(Stored data entries)
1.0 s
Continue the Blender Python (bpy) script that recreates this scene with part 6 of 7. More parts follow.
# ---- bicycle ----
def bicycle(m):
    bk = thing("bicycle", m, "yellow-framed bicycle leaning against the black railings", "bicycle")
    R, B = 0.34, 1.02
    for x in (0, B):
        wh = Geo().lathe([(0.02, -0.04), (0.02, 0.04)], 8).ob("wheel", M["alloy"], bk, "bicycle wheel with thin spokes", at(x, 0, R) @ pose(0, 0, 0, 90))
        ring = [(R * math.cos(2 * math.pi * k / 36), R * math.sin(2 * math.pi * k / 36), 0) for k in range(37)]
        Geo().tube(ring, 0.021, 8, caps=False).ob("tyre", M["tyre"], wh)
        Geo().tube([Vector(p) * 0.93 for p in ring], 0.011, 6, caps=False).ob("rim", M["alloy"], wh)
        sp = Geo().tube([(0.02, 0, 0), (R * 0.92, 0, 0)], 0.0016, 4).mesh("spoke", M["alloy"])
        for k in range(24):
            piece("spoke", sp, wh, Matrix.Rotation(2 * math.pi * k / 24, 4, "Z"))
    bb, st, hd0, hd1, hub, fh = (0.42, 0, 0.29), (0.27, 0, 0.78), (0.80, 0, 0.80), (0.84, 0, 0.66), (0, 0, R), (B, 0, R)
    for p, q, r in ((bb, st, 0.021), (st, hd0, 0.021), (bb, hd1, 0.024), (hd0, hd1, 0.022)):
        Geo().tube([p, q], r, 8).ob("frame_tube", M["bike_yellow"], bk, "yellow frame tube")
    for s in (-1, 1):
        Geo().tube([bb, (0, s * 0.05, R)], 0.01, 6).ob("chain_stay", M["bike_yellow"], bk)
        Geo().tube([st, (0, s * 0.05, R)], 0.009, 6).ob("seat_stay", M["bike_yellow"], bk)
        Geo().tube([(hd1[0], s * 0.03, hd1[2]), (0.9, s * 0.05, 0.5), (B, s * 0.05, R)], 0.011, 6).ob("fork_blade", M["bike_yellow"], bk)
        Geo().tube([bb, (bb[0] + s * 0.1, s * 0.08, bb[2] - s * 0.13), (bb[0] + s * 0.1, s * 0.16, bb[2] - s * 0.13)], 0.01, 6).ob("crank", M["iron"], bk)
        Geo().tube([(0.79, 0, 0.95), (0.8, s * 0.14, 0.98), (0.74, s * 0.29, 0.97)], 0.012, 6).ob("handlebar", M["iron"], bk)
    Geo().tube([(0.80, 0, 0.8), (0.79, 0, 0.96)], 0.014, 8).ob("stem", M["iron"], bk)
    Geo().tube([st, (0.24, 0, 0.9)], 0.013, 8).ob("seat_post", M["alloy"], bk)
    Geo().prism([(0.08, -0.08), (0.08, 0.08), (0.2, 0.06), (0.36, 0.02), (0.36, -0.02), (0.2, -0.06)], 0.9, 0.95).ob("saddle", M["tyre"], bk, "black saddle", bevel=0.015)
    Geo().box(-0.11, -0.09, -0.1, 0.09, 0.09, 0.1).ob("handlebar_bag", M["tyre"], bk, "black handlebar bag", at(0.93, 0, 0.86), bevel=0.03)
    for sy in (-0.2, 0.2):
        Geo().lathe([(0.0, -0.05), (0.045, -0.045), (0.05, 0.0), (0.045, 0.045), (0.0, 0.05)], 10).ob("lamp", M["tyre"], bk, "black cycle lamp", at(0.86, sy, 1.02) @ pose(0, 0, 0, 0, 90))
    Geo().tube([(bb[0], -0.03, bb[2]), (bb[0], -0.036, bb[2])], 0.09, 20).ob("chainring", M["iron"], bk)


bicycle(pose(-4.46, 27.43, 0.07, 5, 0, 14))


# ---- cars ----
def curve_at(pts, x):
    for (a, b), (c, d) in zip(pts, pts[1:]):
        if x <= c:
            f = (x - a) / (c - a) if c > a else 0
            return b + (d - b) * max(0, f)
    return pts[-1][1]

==

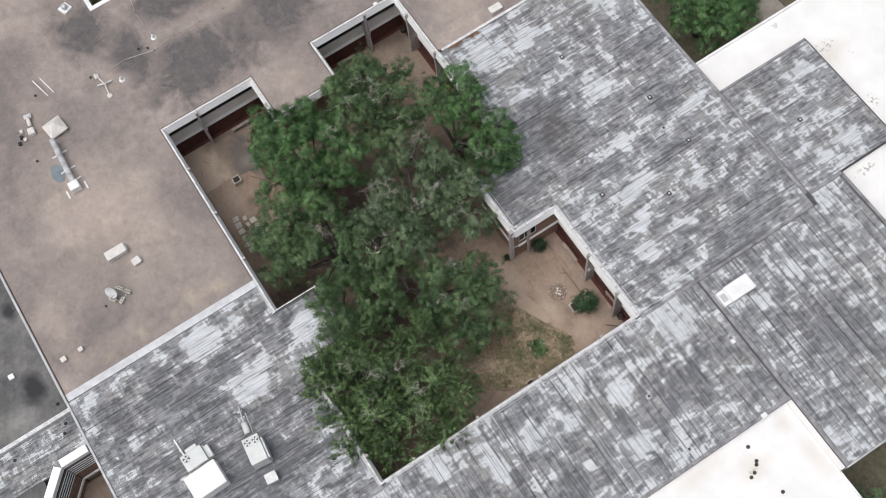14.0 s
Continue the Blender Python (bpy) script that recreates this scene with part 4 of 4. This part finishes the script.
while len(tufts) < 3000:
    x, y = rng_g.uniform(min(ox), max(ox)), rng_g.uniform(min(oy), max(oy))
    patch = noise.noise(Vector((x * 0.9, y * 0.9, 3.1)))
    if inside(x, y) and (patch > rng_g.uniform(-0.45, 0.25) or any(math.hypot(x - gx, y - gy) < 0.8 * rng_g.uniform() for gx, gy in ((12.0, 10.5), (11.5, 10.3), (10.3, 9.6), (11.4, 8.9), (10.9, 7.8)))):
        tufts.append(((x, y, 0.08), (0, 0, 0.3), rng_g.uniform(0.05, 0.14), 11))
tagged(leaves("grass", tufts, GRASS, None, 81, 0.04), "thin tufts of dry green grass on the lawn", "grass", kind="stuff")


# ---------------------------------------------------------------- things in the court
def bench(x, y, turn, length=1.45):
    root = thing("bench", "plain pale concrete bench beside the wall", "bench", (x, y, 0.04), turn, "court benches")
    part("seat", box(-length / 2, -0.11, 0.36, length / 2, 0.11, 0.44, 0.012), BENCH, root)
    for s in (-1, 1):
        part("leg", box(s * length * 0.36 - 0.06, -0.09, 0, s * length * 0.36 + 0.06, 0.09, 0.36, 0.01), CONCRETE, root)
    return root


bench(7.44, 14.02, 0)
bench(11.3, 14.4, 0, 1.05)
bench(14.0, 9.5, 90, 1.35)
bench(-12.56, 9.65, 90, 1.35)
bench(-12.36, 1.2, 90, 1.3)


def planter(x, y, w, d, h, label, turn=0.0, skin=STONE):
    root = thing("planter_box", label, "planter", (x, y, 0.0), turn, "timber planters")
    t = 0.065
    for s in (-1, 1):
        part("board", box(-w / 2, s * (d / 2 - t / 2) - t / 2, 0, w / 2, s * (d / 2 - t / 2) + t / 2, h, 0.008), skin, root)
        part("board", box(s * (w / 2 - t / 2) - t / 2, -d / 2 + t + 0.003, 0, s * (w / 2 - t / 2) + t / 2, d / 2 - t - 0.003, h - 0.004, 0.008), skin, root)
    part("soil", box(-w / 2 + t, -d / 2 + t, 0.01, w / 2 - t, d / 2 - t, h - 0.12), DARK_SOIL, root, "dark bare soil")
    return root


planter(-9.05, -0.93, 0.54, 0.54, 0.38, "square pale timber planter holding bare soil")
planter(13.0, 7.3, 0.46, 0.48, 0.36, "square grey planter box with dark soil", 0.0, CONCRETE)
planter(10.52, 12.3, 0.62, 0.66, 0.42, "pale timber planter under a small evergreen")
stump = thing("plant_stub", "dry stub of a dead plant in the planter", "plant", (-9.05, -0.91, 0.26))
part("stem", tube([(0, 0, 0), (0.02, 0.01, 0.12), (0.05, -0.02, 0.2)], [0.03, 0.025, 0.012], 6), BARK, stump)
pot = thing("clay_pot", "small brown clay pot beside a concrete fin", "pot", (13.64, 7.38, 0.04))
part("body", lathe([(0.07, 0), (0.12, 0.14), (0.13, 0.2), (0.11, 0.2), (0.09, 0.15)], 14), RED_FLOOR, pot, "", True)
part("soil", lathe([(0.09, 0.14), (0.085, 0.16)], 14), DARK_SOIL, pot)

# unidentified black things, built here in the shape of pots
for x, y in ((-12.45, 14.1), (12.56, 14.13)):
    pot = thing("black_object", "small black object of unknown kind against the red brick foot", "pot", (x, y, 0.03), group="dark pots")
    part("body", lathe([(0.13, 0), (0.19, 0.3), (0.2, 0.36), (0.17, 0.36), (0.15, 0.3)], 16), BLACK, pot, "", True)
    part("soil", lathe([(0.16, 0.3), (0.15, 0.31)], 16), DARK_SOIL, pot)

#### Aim
Only the lines from the one with "finishes the script." to the one with "tufts of dry" are wanted; extract them exactly, both ends included.

#### Exercise result
Continue the Blender Python (bpy) script that recreates this scene with part 4 of 4. This part finishes the script.
while len(tufts) < 3000:
    x, y = rng_g.uniform(min(ox), max(ox)), rng_g.uniform(min(oy), max(oy))
    patch = noise.noise(Vector((x * 0.9, y * 0.9, 3.1)))
    if inside(x, y) and (patch > rng_g.uniform(-0.45, 0.25) or any(math.hypot(x - gx, y - gy) < 0.8 * rng_g.uniform() for gx, gy in ((12.0, 10.5), (11.5, 10.3), (10.3, 9.6), (11.4, 8.9), (10.9, 7.8)))):
        tufts.append(((x, y, 0.08), (0, 0, 0.3), rng_g.uniform(0.05, 0.14), 11))
tagged(leaves("grass", tufts, GRASS, None, 81, 0.04), "thin tufts of dry green grass on the lawn", "grass", kind="stuff")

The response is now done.